For in Moses’ uplifted hands was the staff of God- the staff God had given Moses at the meeting at the burning bush, the staff which turned to a snake and back to convince the Hebrew people to believe in Moses, the staff which parted the waters, the staff which brought water from a rock: the staff of God. Moses left no doubt in the peoples’ minds that God had given them this victory: Moses built an altar before them at that place and called it “The Lord is my banner. “ This was Gods’ triumph.

Now that the Journey of the Hebrew people had taken them beyond the boundaries of Egypt into the wilderness, where warring  tribes guarded the territory fiercely, they required protection, and God provided that protection. The people moved on, toward a mountain called Sinai.

They had known, some months back, only of a “God of Abraham, Isaac, and Jacob” – through he stories they had been told by their parents and grandparents of things that happened 400 years before, of a God who made and kept promises to their ancestors. They had learned, a few weeks back, only of God as the Liberator, God who sets people free, God who looks after the captive or oppressed, through their experience of the exodus, being led from slavery to freedom.

Now the Hebrew people have seen, for the first time, a third face of God—God the Provider: God who provided escape from the Egyptians, with the moving of the sea; God who provided food – bread and meat; God who provided water in a place that hand none; God who provided protection from enemies.
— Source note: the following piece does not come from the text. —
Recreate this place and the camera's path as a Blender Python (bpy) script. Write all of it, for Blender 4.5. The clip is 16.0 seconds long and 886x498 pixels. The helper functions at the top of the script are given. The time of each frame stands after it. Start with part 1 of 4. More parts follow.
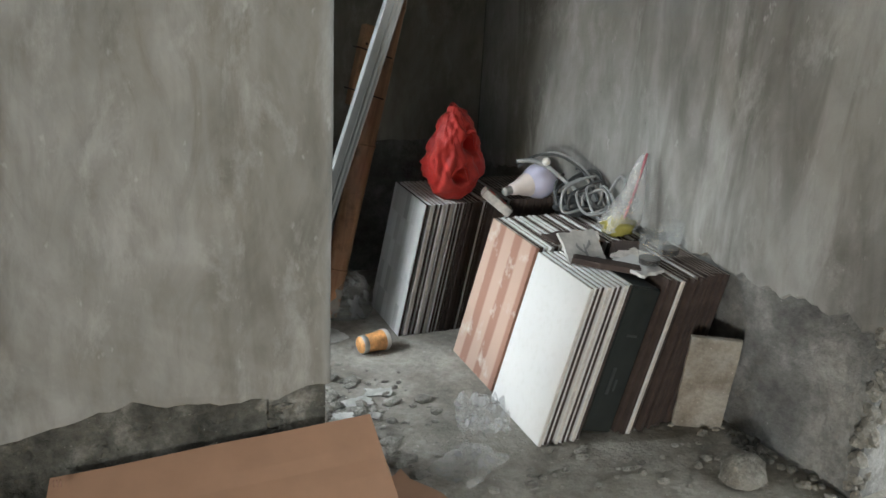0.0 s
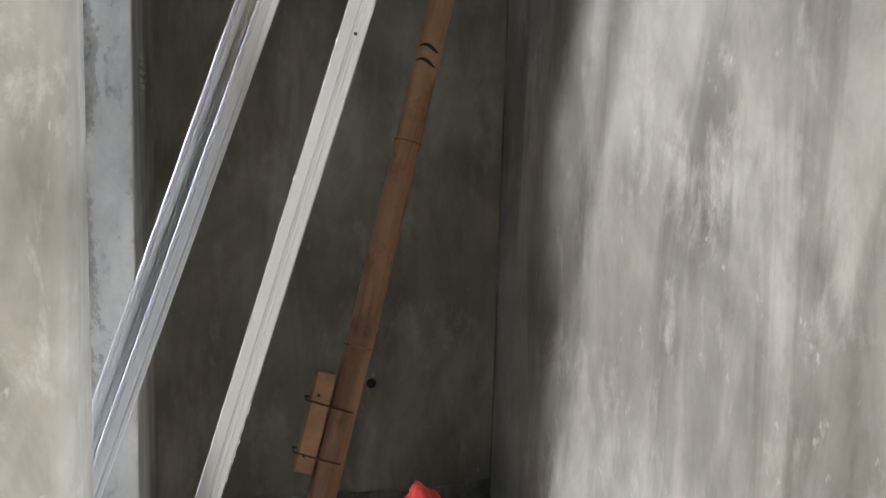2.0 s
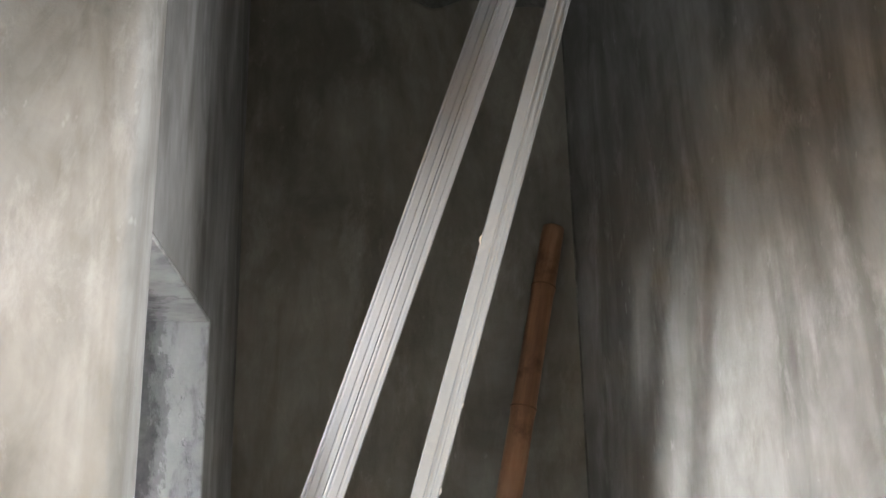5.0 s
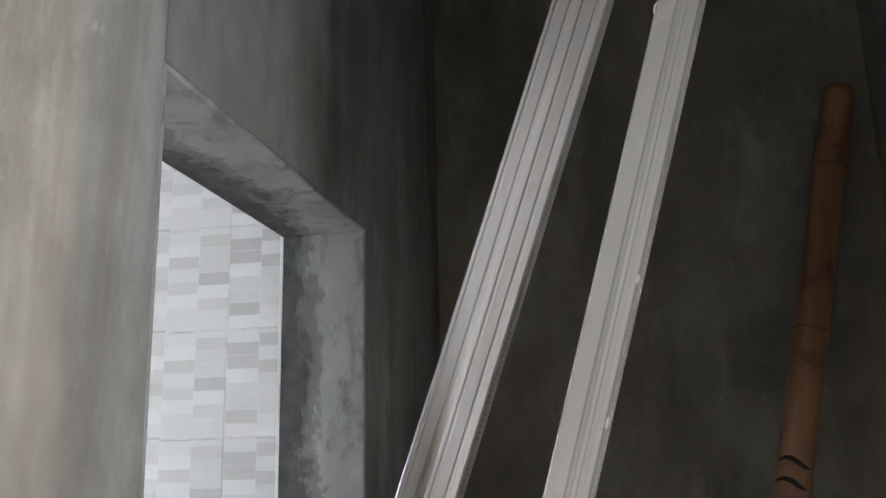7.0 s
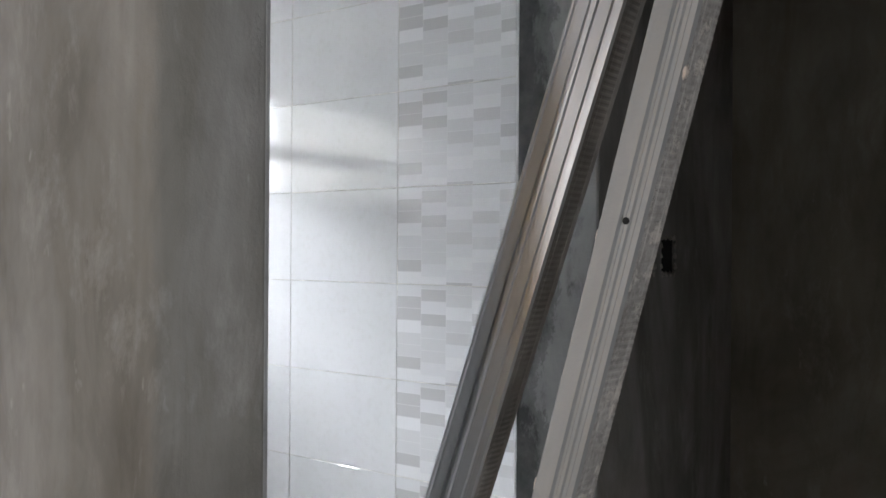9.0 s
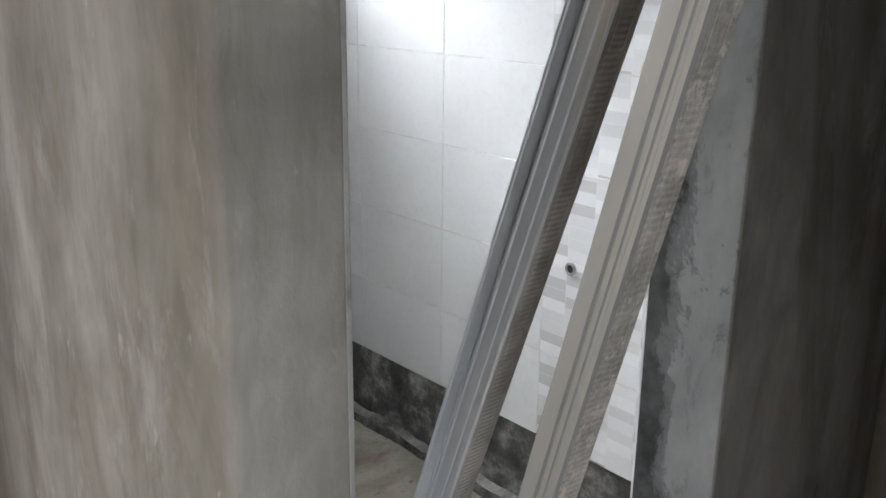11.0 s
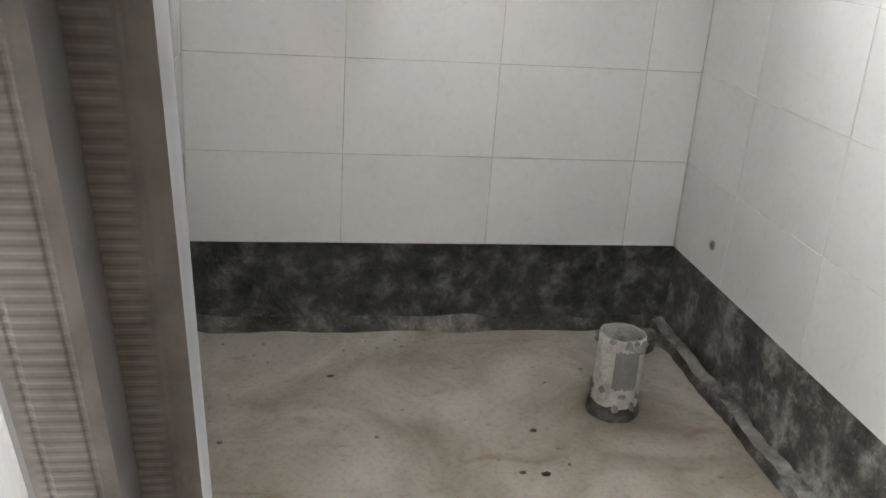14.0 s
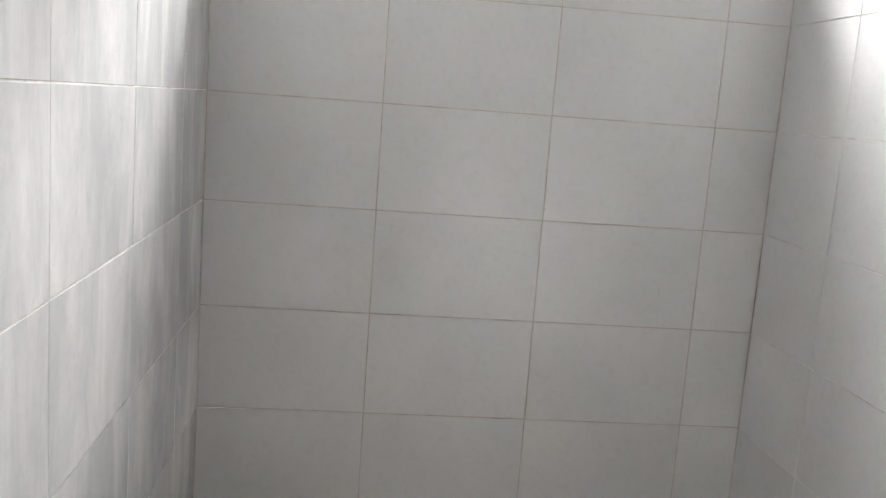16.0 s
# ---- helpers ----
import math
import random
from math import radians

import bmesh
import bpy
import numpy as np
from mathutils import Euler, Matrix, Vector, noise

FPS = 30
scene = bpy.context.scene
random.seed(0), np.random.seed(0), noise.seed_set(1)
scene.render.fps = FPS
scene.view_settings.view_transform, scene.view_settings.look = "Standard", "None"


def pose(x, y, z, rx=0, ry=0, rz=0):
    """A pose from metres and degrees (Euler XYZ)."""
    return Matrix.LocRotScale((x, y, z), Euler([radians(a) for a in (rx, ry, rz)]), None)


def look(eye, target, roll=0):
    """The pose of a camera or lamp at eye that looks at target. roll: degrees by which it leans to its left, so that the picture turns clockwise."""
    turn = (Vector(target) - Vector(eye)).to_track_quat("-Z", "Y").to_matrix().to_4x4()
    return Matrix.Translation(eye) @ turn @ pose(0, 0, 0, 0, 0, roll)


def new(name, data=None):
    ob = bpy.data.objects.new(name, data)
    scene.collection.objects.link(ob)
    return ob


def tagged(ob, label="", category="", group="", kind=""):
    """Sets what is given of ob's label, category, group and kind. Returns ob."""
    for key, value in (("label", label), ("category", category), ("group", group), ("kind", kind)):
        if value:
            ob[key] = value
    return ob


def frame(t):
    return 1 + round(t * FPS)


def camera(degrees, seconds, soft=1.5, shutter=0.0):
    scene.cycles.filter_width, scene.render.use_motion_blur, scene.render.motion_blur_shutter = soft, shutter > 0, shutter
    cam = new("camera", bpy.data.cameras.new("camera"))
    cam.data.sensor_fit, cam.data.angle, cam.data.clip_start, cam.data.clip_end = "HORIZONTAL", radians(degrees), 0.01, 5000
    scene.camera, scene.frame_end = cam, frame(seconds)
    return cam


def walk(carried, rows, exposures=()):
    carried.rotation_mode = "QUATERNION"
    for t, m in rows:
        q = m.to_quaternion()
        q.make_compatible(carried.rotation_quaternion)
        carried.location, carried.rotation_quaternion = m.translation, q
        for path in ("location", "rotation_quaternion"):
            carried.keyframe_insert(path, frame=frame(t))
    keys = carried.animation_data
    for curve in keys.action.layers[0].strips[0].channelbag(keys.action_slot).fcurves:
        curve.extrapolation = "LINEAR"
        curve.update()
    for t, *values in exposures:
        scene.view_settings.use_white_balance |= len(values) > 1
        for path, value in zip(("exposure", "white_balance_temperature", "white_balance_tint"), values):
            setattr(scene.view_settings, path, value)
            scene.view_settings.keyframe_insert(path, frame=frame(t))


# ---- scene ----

Time after time, God provided.

For the first time in human history, they see and we see a God who takes a whole people  – thousands, not just a family – and provides for their needs. For the first time in the Bible, we catch a glimpse of God the omnipotent Parent, of one who loves the people, all these people, who cares about the everyday struggles of the people, who acts to help them in those everyday struggles, who steps in and provides. We begin to see the figure Jesus will call “God the Father” –the tender, providing parent.

This was not a God like the gods of the surrounding nations – God of the sun, god of the thundercloud, God of the volcano – who were interested in their own power, their own pleasure, getting their own way. This was not one of those gods who used people for their own ends. This was not a god who was capricious, unpredictable – power without discipline, possibly ready to lash out at any time, no matter what you were doing. This was not a god who had to be patronized, appeased, tiptoed around – a god to be avoided if possible. This was God the Caregiver, God the Loving Parent, God the Provider. This was a wonderful new side of God to discover. God is also God the Provider! – as Jesus would try so hard to each us again 1,200 years later.

But Jesus would remind us of something else the wilderness stories first taught as well: God expects a particular response to that care: “I will provide an escape from the pursuing Egyptians by dividing the sea, and then you – you will know that I am the Lord.” “I will provide your fill of meat and of bread and then you will know that I am the Lord.” God expects us to recognize the pattern of caring, to acknowledge its source, and to respond to it with trust in God – not with indifference, or grumbling, or selfishness, or unbelief. There is a response expected from the people God has provided for. God has acted; we respond with trust.

As the final story of this first half of the journey points out in Exodus 19: “On the third new moon after the Israelites had gone out of the land of Egypt, they came to the wilderness of Sinai. Israel camped there in front of the mountain. Then the Lord called to Moses, saying ‘Thus you shall say to the Israelites; you have seen what I did to the Egyptians, and how I bore you on eagles’ wings and brought you to myself. Now you shall be for me a priestly kingdom and a holy nation.’”

God expects a response, after all the providing. God expects trust, and faithfulness, and holiness.

Let us pray: God we thank you for all you have provided in our lives—our food and drink and safety and protection; we thank you for the “God the Provider” face we’ve seen. And we ask that you would help us now be a people who responds as we should to your provision: a people of trust and faithfulness and holiness. Amen.